┌────────
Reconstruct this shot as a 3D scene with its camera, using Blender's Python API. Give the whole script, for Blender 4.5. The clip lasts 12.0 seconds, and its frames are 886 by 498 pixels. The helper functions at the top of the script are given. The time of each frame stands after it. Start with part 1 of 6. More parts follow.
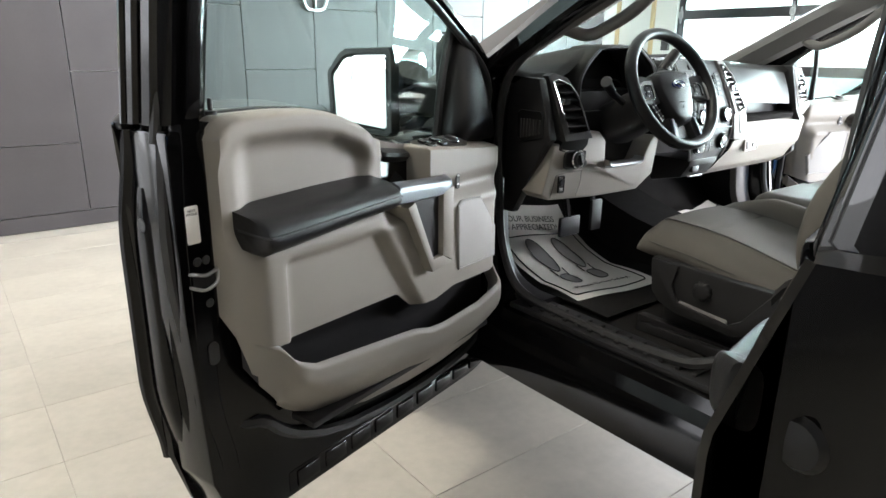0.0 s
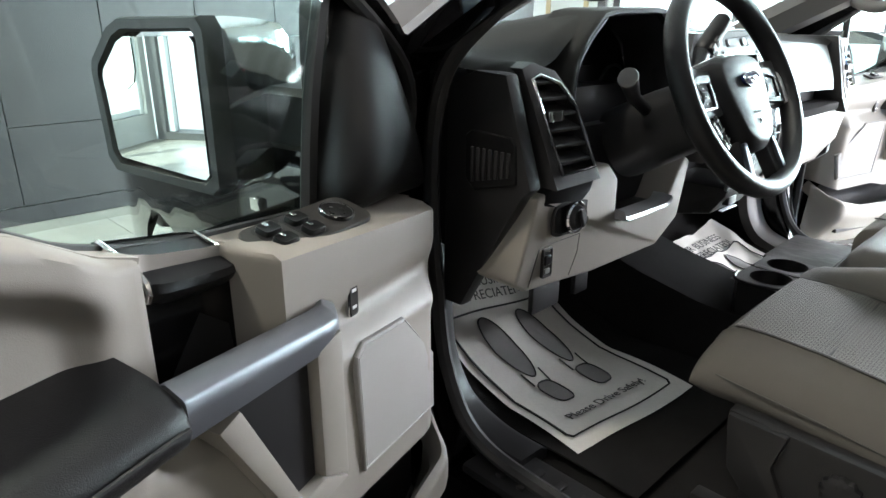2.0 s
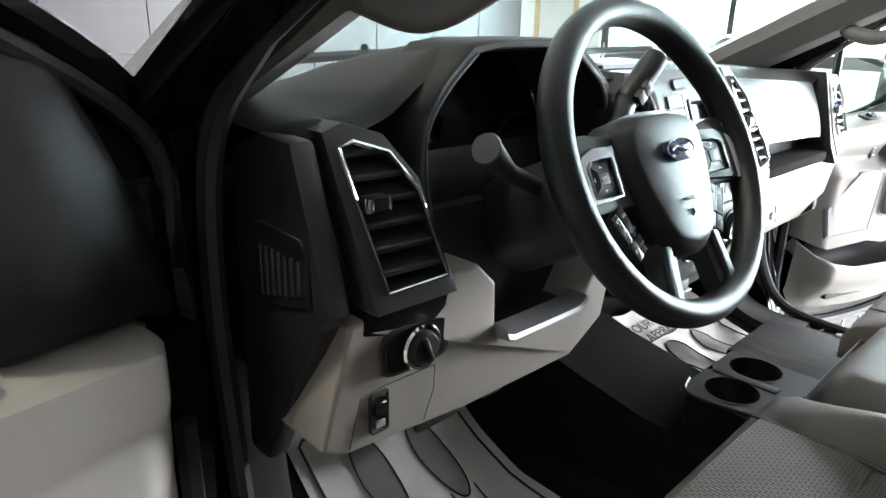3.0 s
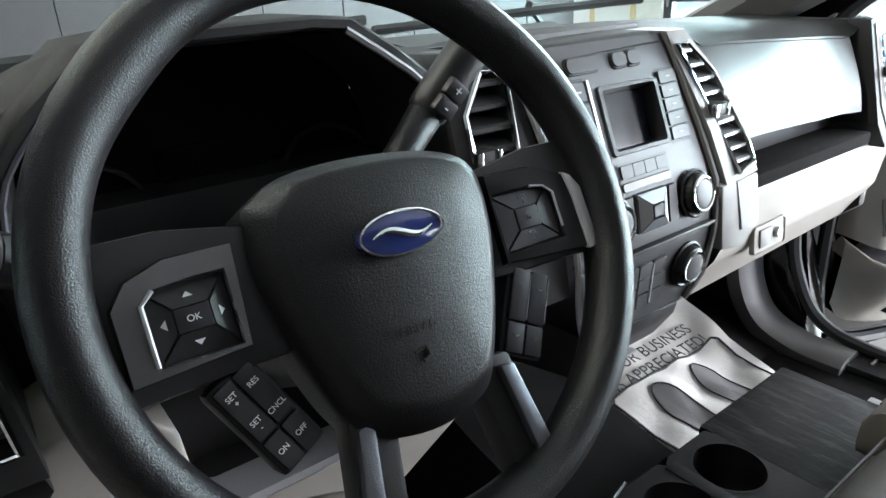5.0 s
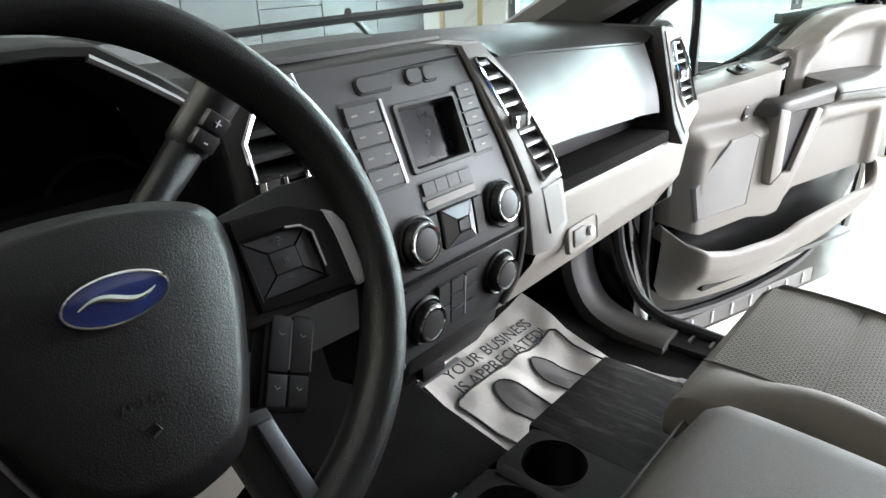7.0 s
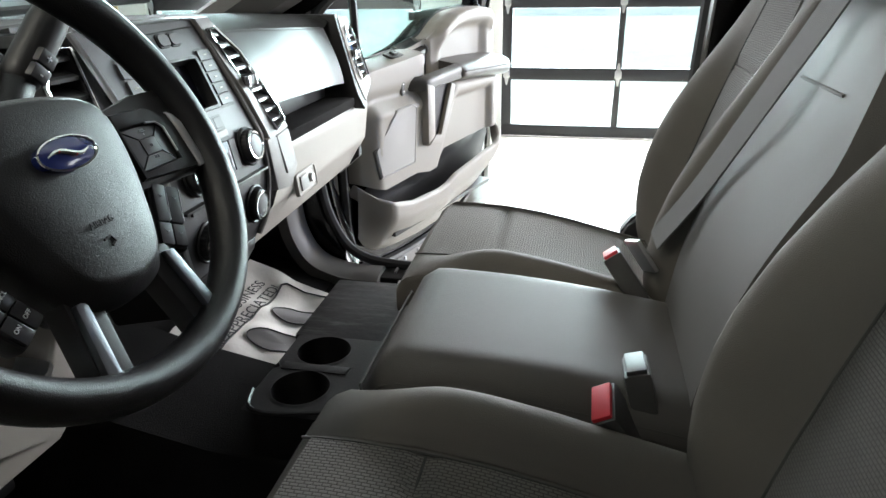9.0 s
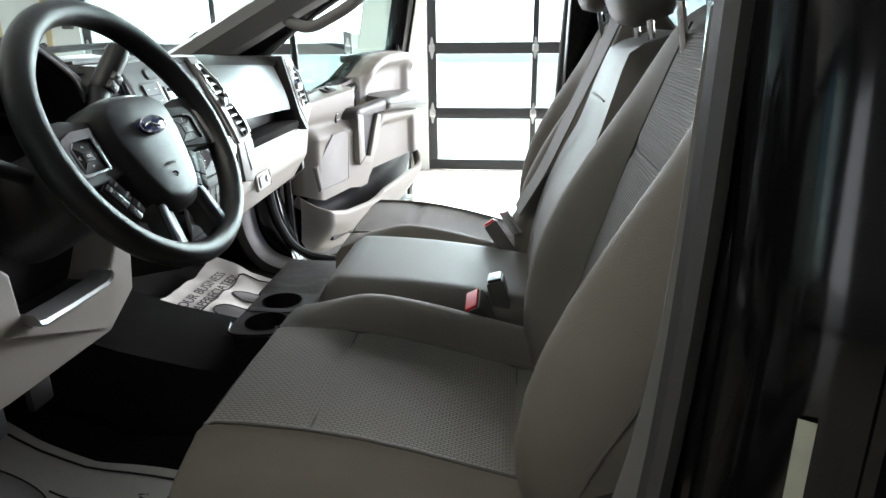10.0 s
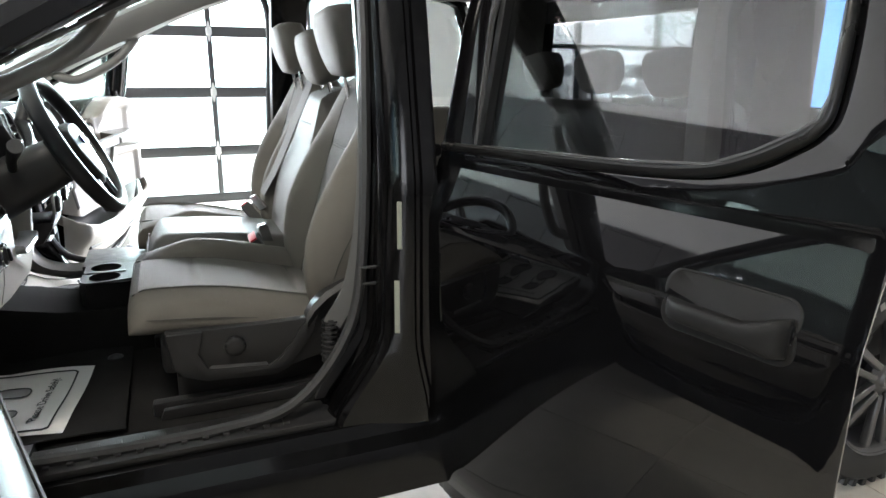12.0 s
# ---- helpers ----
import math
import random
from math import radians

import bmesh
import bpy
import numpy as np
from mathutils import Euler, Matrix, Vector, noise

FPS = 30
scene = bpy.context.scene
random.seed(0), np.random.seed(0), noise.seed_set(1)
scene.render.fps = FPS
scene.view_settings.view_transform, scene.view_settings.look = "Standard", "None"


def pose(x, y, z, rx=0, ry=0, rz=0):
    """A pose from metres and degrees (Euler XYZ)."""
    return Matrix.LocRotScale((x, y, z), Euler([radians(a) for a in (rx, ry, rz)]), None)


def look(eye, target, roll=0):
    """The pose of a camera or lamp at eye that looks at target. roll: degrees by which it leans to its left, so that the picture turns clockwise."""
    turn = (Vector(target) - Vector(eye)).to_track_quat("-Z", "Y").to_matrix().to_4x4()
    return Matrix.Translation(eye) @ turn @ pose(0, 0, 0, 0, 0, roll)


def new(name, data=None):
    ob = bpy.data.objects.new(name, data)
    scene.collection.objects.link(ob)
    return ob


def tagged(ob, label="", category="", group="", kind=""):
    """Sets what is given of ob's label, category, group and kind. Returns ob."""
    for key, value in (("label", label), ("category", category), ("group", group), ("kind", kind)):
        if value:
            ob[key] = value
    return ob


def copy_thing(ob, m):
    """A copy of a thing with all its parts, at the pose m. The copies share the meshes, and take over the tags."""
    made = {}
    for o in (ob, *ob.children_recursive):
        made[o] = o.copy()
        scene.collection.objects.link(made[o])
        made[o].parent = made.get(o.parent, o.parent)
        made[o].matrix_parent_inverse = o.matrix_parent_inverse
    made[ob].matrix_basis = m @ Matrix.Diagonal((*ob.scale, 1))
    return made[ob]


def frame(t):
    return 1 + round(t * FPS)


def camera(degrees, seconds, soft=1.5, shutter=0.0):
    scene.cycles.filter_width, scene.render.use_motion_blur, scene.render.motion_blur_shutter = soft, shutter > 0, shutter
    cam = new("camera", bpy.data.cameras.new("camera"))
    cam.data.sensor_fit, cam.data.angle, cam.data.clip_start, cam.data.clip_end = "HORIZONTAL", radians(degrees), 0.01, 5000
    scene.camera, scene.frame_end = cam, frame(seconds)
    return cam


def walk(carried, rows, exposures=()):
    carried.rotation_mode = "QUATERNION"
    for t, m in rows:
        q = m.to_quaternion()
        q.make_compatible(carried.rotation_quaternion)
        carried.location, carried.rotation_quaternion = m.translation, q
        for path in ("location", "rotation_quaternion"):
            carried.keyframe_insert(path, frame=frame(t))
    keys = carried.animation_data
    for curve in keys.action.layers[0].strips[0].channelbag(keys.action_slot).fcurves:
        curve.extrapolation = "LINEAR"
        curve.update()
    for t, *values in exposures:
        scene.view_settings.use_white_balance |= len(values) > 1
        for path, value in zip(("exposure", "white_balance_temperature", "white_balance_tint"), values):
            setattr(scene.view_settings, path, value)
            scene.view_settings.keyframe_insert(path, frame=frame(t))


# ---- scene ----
cam = camera(68.3, 12.0)
# the walk: metres, the first eye, and the first view's tilt, lean and turn
METRES, EYE, TILT, LEAN, TURN = 3.8025, 1.3572, -16.51, -1.16, -37.5
START_X, START_Y = -2.1353, -0.4622
ROWS = [
    (0.0, 0.0, 0.0, 0.0, 0.0, 0.0, -0.0),
    (0.5, -0.0137, 0.0649, 0.0202, 2.5, -1.39, -0.15),
    (1.0, -0.017, 0.1234, 0.0394, 0.84, -2.9, -0.22),
    (1.5, -0.015, 0.1806, 0.0563, -3.8, -2.84, 1.35),
    (2.0, 0.0167, 0.2303, 0.0731, -6.31, -3.16, 2.25),
    (2.5, 0.061, 0.2727, 0.0922, -6.16, -2.12, 1.45),
    (3.0, 0.0906, 0.3148, 0.1036, -6.22, -1.92, 1.25),
    (3.5, 0.1177, 0.3516, 0.1151, -6.38, -2.45, 1.84),
    (5.5, 0.1949, 0.4005, 0.1322, 2.11, -5.64, 3.25),
    (6.0, 0.2003, 0.4023, 0.1339, -0.8, -6.02, 4.12),
    (6.5, 0.2042, 0.4024, 0.1349, -5.58, -6.3, 5.16),
    (7.0, 0.2053, 0.3995, 0.1357, -10.45, -6.53, 6.02),
    (7.5, 0.2024, 0.3933, 0.1357, -16.78, -6.8, 7.07),
    (9.5, 0.1196, 0.3178, 0.1006, -43.61, -9.54, 12.92),
    (10.0, 0.0822, 0.2649, 0.0891, -45.29, -7.56, 13.14),
    (10.5, 0.0317, 0.2158, 0.0819, -50.96, -7.65, 13.66),
    (11.0, -0.0276, 0.1779, 0.0746, -61.0, -9.21, 15.36),
    (11.5, -0.0939, 0.1552, 0.0675, -68.72, -10.6, 15.76),
    (12.0, -0.168, 0.1632, 0.0746, -74.47, -11.55, 16.05),
]
LEVEL = Matrix.Translation((-0.7, 0.8, 1.1)) @ pose(0, 0, 0, 0, 0.7, 0) @ Matrix.Translation((0.7, -0.8, -1.1))
walk(cam, [(t, LEVEL @ pose(START_X, START_Y, EYE, TILT, LEAN, TURN) @ pose(METRES * x, METRES * y, METRES * z, 90 + pitch, roll, yaw)) for t, x, y, z, yaw, pitch, roll in ROWS],
     exposures=[(0, 1.6, 6400, 10), (1, 1.66, 6000, 10), (1.5, 1.68, 6150, 10), (2, 1.68, 6250, 10), (2.5, 1.66, 6200, 10), (3, 1.66, 6300, 10), (3.7, 1.58, 6300, 10), (5.5, 1.3, 6080, 10), (6.5, 1.2, 6250, 10), (7.5, 0.98, 6500, 10), (9.5, 0.9, 6350, 10), (10.5, 1.36, 6400, 10), (12, 1.86, 6300, 10)])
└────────
Quote everything in the listing above exactly; pictures are the only thing to omit.

Reconstruct this shot as a 3D scene with its camera, using Blender's Python API. Give the whole script, for Blender 4.5. The clip lasts 12.0 seconds, and its frames are 886 by 498 pixels. The helper functions at the top of the script are given. The time of each frame stands after it. Start with part 1 of 6. More parts follow.
0.0 s
2.0 s
3.0 s
5.0 s
7.0 s
9.0 s
10.0 s
12.0 s
# ---- helpers ----
import math
import random
from math import radians

import bmesh
import bpy
import numpy as np
from mathutils import Euler, Matrix, Vector, noise

FPS = 30
scene = bpy.context.scene
random.seed(0), np.random.seed(0), noise.seed_set(1)
scene.render.fps = FPS
scene.view_settings.view_transform, scene.view_settings.look = "Standard", "None"


def pose(x, y, z, rx=0, ry=0, rz=0):
    """A pose from metres and degrees (Euler XYZ)."""
    return Matrix.LocRotScale((x, y, z), Euler([radians(a) for a in (rx, ry, rz)]), None)


def look(eye, target, roll=0):
    """The pose of a camera or lamp at eye that looks at target. roll: degrees by which it leans to its left, so that the picture turns clockwise."""
    turn = (Vector(target) - Vector(eye)).to_track_quat("-Z", "Y").to_matrix().to_4x4()
    return Matrix.Translation(eye) @ turn @ pose(0, 0, 0, 0, 0, roll)


def new(name, data=None):
    ob = bpy.data.objects.new(name, data)
    scene.collection.objects.link(ob)
    return ob


def tagged(ob, label="", category="", group="", kind=""):
    """Sets what is given of ob's label, category, group and kind. Returns ob."""
    for key, value in (("label", label), ("category", category), ("group", group), ("kind", kind)):
        if value:
            ob[key] = value
    return ob


def copy_thing(ob, m):
    """A copy of a thing with all its parts, at the pose m. The copies share the meshes, and take over the tags."""
    made = {}
    for o in (ob, *ob.children_recursive):
        made[o] = o.copy()
        scene.collection.objects.link(made[o])
        made[o].parent = made.get(o.parent, o.parent)
        made[o].matrix_parent_inverse = o.matrix_parent_inverse
    made[ob].matrix_basis = m @ Matrix.Diagonal((*ob.scale, 1))
    return made[ob]


def frame(t):
    return 1 + round(t * FPS)


def camera(degrees, seconds, soft=1.5, shutter=0.0):
    scene.cycles.filter_width, scene.render.use_motion_blur, scene.render.motion_blur_shutter = soft, shutter > 0, shutter
    cam = new("camera", bpy.data.cameras.new("camera"))
    cam.data.sensor_fit, cam.data.angle, cam.data.clip_start, cam.data.clip_end = "HORIZONTAL", radians(degrees), 0.01, 5000
    scene.camera, scene.frame_end = cam, frame(seconds)
    return cam


def walk(carried, rows, exposures=()):
    carried.rotation_mode = "QUATERNION"
    for t, m in rows:
        q = m.to_quaternion()
        q.make_compatible(carried.rotation_quaternion)
        carried.location, carried.rotation_quaternion = m.translation, q
        for path in ("location", "rotation_quaternion"):
            carried.keyframe_insert(path, frame=frame(t))
    keys = carried.animation_data
    for curve in keys.action.layers[0].strips[0].channelbag(keys.action_slot).fcurves:
        curve.extrapolation = "LINEAR"
        curve.update()
    for t, *values in exposures:
        scene.view_settings.use_white_balance |= len(values) > 1
        for path, value in zip(("exposure", "white_balance_temperature", "white_balance_tint"), values):
            setattr(scene.view_settings, path, value)
            scene.view_settings.keyframe_insert(path, frame=frame(t))


# ---- scene ----
cam = camera(68.3, 12.0)
# the walk: metres, the first eye, and the first view's tilt, lean and turn
METRES, EYE, TILT, LEAN, TURN = 3.8025, 1.3572, -16.51, -1.16, -37.5
START_X, START_Y = -2.1353, -0.4622
ROWS = [
    (0.0, 0.0, 0.0, 0.0, 0.0, 0.0, -0.0),
    (0.5, -0.0137, 0.0649, 0.0202, 2.5, -1.39, -0.15),
    (1.0, -0.017, 0.1234, 0.0394, 0.84, -2.9, -0.22),
    (1.5, -0.015, 0.1806, 0.0563, -3.8, -2.84, 1.35),
    (2.0, 0.0167, 0.2303, 0.0731, -6.31, -3.16, 2.25),
    (2.5, 0.061, 0.2727, 0.0922, -6.16, -2.12, 1.45),
    (3.0, 0.0906, 0.3148, 0.1036, -6.22, -1.92, 1.25),
    (3.5, 0.1177, 0.3516, 0.1151, -6.38, -2.45, 1.84),
    (5.5, 0.1949, 0.4005, 0.1322, 2.11, -5.64, 3.25),
    (6.0, 0.2003, 0.4023, 0.1339, -0.8, -6.02, 4.12),
    (6.5, 0.2042, 0.4024, 0.1349, -5.58, -6.3, 5.16),
    (7.0, 0.2053, 0.3995, 0.1357, -10.45, -6.53, 6.02),
    (7.5, 0.2024, 0.3933, 0.1357, -16.78, -6.8, 7.07),
    (9.5, 0.1196, 0.3178, 0.1006, -43.61, -9.54, 12.92),
    (10.0, 0.0822, 0.2649, 0.0891, -45.29, -7.56, 13.14),
    (10.5, 0.0317, 0.2158, 0.0819, -50.96, -7.65, 13.66),
    (11.0, -0.0276, 0.1779, 0.0746, -61.0, -9.21, 15.36),
    (11.5, -0.0939, 0.1552, 0.0675, -68.72, -10.6, 15.76),
    (12.0, -0.168, 0.1632, 0.0746, -74.47, -11.55, 16.05),
]
LEVEL = Matrix.Translation((-0.7, 0.8, 1.1)) @ pose(0, 0, 0, 0, 0.7, 0) @ Matrix.Translation((0.7, -0.8, -1.1))
walk(cam, [(t, LEVEL @ pose(START_X, START_Y, EYE, TILT, LEAN, TURN) @ pose(METRES * x, METRES * y, METRES * z, 90 + pitch, roll, yaw)) for t, x, y, z, yaw, pitch, roll in ROWS],
     exposures=[(0, 1.6, 6400, 10), (1, 1.66, 6000, 10), (1.5, 1.68, 6150, 10), (2, 1.68, 6250, 10), (2.5, 1.66, 6200, 10), (3, 1.66, 6300, 10), (3.7, 1.58, 6300, 10), (5.5, 1.3, 6080, 10), (6.5, 1.2, 6250, 10), (7.5, 0.98, 6500, 10), (9.5, 0.9, 6350, 10), (10.5, 1.36, 6400, 10), (12, 1.86, 6300, 10)])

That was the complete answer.